[Start of Material]

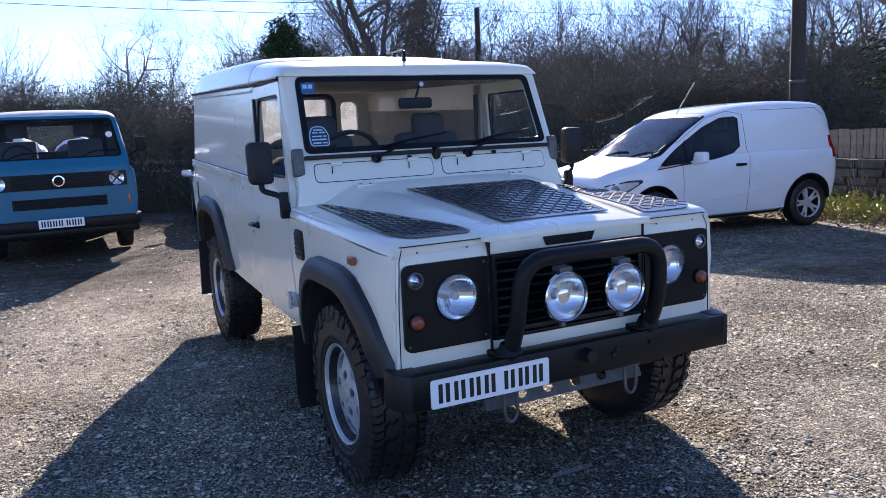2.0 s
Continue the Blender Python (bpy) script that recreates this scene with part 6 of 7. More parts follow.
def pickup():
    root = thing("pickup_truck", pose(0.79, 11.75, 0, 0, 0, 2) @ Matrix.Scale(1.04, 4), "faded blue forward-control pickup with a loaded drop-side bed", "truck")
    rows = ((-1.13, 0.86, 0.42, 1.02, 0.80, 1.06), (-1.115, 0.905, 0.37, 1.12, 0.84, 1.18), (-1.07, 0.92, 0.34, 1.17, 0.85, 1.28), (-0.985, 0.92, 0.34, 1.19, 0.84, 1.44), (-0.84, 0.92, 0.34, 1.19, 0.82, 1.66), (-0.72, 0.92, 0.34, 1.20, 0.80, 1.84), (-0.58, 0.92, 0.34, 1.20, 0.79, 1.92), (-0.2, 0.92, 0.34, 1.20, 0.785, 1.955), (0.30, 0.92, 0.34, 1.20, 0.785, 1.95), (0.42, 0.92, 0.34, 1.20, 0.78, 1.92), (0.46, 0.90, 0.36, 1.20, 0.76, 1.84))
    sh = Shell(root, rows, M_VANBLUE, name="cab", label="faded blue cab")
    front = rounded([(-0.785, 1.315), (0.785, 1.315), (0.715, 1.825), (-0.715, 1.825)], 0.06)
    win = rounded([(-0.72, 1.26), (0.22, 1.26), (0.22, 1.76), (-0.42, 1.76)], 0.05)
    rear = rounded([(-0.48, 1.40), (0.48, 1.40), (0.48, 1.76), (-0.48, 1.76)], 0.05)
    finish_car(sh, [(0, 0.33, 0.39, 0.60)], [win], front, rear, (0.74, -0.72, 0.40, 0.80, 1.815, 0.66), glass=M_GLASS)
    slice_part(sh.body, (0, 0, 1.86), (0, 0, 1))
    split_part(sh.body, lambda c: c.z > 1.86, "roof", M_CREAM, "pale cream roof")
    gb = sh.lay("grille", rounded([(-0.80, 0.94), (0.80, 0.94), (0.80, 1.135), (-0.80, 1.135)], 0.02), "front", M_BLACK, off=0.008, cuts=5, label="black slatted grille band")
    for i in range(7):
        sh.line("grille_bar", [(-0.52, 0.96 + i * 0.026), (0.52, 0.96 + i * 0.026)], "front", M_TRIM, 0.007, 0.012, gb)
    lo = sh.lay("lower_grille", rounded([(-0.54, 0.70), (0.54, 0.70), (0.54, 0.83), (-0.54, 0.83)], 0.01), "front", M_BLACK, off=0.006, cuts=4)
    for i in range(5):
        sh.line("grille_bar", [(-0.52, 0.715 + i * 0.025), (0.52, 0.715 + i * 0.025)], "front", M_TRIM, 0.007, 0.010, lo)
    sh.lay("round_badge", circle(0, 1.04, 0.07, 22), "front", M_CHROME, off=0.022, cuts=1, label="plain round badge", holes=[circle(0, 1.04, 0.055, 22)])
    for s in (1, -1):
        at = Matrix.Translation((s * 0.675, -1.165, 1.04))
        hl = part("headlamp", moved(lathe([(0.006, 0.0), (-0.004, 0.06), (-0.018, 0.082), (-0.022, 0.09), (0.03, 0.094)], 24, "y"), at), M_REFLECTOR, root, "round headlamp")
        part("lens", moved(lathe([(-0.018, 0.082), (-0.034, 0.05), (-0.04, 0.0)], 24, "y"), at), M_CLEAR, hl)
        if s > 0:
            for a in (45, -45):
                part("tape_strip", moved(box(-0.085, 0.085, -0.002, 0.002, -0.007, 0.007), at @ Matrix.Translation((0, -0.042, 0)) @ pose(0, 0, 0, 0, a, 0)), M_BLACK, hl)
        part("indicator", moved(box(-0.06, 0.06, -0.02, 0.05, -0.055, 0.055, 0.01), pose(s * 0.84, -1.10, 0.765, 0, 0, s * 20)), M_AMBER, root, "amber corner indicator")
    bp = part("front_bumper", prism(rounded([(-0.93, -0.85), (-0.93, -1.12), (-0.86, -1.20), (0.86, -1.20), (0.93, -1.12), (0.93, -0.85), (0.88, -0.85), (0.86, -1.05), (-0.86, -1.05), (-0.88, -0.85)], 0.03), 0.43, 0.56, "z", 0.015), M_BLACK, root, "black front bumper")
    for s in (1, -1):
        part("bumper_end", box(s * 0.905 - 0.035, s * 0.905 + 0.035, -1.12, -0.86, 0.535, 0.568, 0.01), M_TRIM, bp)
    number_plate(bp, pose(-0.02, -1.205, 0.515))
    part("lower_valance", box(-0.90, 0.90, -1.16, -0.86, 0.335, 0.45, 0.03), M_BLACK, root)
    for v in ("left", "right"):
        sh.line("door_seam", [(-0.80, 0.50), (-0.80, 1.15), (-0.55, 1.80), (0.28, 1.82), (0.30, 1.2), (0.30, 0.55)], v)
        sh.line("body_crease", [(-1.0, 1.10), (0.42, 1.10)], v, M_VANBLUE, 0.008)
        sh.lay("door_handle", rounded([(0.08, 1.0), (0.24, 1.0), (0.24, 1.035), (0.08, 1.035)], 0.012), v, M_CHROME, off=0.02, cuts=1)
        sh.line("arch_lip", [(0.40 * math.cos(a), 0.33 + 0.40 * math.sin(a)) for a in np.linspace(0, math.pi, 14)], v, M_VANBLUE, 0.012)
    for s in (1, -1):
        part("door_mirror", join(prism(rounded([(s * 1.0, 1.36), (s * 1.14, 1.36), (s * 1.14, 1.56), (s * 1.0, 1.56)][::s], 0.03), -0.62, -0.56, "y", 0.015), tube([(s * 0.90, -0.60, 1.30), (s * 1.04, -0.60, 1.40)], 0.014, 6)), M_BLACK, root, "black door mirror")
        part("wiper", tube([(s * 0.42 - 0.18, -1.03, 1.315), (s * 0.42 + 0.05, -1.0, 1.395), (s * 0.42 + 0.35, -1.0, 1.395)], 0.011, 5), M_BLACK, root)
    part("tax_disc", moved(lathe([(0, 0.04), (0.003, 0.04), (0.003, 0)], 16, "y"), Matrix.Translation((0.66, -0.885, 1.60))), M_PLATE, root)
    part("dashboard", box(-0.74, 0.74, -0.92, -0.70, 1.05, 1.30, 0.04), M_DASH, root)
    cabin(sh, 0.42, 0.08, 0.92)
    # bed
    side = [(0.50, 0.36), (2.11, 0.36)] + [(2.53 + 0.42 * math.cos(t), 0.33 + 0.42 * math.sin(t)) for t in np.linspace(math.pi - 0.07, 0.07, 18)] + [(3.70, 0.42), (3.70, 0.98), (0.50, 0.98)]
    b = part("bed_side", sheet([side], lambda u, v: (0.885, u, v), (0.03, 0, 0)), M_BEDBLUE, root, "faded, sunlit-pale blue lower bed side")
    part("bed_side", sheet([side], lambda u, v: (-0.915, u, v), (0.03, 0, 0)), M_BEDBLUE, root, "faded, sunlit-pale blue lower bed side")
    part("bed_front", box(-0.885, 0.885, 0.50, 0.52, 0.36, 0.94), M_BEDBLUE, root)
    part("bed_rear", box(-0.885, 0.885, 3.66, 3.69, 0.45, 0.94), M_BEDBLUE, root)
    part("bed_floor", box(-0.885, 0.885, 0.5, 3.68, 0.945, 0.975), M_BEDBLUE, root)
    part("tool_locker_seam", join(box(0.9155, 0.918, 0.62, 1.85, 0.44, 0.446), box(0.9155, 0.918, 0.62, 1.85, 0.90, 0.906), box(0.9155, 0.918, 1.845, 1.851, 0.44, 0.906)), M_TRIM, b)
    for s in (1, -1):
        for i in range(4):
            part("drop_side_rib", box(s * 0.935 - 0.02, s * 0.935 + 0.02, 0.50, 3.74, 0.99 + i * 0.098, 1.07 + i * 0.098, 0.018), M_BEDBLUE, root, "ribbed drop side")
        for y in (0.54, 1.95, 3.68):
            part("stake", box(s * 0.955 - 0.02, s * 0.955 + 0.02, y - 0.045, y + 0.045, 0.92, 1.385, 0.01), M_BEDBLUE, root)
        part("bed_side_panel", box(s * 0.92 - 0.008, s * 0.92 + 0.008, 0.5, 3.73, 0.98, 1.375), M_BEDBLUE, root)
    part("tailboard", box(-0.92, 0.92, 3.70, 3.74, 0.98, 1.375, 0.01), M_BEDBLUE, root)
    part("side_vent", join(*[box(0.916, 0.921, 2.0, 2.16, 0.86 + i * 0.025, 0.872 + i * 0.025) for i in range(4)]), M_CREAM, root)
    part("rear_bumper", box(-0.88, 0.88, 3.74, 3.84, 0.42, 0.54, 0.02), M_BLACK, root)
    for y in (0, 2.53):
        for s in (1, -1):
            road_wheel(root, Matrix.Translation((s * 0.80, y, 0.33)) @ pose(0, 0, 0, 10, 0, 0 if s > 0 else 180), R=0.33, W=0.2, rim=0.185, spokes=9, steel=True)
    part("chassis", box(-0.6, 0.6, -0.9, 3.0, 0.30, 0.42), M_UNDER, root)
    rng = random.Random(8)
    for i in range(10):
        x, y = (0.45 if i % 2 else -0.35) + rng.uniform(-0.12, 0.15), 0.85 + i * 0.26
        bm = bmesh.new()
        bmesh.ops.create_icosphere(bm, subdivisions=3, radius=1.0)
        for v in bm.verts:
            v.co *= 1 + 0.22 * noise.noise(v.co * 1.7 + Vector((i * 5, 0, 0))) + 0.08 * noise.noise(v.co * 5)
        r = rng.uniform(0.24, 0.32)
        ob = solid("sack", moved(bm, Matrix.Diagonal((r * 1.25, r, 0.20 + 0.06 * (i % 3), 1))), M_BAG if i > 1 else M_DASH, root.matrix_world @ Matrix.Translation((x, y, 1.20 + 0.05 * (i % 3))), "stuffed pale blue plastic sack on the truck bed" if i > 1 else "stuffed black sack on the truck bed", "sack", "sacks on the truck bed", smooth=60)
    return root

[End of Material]

▶ _Stated problem_: Tally the lines holding the string "with" and give only the count.

▶ _Solution for this problem_: 2